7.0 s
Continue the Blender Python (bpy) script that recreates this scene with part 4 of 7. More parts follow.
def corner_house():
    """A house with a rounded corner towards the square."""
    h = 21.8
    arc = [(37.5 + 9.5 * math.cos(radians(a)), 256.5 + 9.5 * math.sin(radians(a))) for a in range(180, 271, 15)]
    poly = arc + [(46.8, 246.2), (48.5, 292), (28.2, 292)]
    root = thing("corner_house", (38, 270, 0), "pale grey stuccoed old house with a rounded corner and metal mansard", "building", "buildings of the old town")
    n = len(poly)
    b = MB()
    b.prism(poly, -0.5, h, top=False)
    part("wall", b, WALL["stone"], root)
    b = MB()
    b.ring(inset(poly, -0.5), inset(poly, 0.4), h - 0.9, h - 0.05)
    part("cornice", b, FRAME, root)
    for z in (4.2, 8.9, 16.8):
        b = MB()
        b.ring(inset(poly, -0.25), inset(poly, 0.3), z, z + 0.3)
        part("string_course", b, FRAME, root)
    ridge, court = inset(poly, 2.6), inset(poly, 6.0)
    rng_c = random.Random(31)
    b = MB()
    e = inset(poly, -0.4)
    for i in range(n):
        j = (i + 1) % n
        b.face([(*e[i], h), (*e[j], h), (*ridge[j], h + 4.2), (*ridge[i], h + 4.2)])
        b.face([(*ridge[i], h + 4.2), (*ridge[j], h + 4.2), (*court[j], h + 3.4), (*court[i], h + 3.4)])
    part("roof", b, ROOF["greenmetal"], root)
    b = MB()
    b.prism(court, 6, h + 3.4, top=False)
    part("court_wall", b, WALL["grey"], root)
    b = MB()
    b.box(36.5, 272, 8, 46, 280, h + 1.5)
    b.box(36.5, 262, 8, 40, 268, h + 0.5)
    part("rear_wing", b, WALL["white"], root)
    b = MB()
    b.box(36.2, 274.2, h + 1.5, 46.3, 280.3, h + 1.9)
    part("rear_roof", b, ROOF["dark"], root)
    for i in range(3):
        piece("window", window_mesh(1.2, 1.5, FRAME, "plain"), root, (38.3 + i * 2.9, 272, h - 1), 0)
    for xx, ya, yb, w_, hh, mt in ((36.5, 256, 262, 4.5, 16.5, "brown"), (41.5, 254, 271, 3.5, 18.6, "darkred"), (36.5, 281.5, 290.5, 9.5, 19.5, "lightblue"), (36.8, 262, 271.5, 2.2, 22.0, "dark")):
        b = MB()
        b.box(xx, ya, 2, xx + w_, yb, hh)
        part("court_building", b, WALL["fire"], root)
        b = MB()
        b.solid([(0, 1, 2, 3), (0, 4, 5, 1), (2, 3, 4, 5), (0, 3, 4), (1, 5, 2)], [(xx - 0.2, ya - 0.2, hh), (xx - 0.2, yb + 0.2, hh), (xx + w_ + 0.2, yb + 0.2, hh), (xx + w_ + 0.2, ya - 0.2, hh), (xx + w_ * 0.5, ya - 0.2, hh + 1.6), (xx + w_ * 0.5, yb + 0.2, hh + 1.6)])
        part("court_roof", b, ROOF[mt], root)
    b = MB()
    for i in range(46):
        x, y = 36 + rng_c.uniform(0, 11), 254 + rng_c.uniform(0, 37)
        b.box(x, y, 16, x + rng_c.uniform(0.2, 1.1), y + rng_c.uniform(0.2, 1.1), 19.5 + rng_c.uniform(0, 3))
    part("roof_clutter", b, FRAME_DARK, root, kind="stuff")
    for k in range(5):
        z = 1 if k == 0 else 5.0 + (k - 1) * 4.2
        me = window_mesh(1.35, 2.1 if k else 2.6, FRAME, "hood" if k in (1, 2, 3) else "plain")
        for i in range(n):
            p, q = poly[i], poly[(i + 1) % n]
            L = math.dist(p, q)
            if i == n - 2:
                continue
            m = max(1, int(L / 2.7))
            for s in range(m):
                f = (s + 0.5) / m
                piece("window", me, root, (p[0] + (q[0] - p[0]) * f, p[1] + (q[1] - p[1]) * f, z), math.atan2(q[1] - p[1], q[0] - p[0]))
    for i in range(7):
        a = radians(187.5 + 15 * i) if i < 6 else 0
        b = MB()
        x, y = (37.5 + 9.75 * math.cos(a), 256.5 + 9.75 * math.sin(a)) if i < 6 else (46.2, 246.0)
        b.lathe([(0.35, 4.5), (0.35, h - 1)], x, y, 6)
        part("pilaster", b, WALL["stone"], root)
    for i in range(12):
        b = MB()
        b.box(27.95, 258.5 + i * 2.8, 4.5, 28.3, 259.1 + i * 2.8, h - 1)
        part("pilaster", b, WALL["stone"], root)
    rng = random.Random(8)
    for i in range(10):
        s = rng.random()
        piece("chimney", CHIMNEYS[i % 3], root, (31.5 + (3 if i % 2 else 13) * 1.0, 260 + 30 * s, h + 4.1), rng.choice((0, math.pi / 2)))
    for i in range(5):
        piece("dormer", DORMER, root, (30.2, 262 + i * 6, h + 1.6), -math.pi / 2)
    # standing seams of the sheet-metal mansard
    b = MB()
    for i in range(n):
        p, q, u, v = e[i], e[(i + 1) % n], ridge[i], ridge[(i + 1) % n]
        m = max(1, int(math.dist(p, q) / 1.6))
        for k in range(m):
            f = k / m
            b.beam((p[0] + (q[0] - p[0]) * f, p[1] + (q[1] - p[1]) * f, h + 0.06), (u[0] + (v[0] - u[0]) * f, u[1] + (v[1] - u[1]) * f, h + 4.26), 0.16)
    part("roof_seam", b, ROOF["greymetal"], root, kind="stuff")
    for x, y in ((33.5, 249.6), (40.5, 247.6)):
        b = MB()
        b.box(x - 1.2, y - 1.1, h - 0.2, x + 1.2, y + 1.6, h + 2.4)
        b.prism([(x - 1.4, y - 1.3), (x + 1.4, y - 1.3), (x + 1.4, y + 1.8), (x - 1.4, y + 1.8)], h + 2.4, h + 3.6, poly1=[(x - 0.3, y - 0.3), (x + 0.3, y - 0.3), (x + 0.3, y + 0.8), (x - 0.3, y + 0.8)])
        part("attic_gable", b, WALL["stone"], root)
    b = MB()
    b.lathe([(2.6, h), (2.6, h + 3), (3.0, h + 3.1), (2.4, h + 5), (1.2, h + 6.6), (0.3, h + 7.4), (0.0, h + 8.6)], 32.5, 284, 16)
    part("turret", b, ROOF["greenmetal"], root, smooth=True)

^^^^

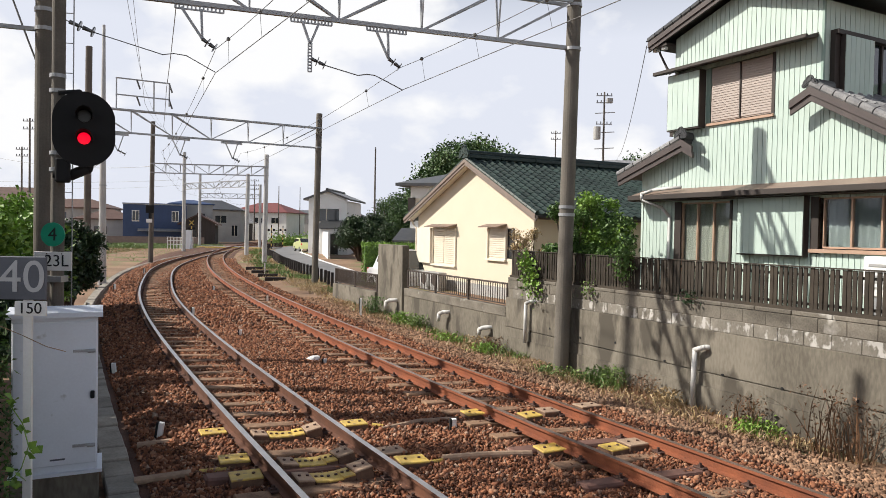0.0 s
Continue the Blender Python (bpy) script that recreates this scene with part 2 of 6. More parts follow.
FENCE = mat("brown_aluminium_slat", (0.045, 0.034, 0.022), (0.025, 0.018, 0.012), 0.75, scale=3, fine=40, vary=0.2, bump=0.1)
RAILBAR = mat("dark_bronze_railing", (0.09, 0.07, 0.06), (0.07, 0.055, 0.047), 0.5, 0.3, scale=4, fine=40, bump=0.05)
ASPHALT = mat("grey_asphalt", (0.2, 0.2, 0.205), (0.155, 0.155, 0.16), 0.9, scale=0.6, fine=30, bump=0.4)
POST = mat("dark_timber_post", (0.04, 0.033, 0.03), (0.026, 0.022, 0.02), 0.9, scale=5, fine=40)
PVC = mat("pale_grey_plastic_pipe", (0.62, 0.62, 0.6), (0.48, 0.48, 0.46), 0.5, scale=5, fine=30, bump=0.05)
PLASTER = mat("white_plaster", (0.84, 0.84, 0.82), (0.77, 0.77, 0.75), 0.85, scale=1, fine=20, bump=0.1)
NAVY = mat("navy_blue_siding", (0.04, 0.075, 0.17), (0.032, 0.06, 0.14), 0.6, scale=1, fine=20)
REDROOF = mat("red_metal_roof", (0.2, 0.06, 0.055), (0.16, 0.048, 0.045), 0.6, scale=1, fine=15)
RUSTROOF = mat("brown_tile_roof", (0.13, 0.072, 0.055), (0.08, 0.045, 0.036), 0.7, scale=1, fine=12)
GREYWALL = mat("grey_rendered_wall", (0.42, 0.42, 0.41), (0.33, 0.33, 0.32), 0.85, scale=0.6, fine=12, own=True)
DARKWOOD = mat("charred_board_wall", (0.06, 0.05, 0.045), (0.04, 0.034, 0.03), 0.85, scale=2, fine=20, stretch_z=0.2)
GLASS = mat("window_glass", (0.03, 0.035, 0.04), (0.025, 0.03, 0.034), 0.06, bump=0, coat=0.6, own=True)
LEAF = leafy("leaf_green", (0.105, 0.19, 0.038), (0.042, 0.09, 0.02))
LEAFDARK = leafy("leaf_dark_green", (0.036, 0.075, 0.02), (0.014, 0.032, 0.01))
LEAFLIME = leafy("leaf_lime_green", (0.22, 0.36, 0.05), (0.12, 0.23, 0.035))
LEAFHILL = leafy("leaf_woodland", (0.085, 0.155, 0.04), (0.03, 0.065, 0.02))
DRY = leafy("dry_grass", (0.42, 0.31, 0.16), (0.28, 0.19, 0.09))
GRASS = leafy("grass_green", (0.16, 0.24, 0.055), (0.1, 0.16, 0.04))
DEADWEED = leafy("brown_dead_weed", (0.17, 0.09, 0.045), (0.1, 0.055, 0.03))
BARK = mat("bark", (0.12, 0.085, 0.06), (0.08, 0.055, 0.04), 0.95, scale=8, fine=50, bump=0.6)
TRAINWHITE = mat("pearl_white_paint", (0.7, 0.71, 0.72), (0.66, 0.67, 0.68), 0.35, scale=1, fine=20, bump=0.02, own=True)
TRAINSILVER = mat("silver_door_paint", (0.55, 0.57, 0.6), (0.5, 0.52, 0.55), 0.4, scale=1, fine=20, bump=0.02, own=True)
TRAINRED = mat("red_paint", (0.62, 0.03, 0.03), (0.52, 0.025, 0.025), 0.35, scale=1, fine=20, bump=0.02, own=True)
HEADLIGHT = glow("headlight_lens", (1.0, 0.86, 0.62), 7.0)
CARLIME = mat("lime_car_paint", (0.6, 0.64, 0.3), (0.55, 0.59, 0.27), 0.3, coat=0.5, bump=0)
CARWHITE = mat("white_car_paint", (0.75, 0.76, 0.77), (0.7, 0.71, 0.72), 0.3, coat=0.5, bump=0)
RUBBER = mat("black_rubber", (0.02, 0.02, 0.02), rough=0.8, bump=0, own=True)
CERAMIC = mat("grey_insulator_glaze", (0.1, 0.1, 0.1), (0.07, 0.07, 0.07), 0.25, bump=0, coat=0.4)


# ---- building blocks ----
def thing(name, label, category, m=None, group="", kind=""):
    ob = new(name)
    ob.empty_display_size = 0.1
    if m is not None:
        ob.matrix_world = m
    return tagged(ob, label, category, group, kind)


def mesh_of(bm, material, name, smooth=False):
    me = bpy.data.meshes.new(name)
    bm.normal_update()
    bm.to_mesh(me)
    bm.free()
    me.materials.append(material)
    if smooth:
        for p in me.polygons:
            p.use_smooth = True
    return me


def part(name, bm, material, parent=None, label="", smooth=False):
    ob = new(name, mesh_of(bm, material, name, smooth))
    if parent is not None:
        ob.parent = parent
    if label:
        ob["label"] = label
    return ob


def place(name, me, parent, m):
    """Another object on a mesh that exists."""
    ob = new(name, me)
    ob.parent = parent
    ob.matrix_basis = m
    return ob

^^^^

Go through the records and copy each line with "recreates" in it.

Continue the Blender Python (bpy) script that recreates this scene with part 4 of 7. More parts follow.
Continue the Blender Python (bpy) script that recreates this scene with part 2 of 6. More parts follow.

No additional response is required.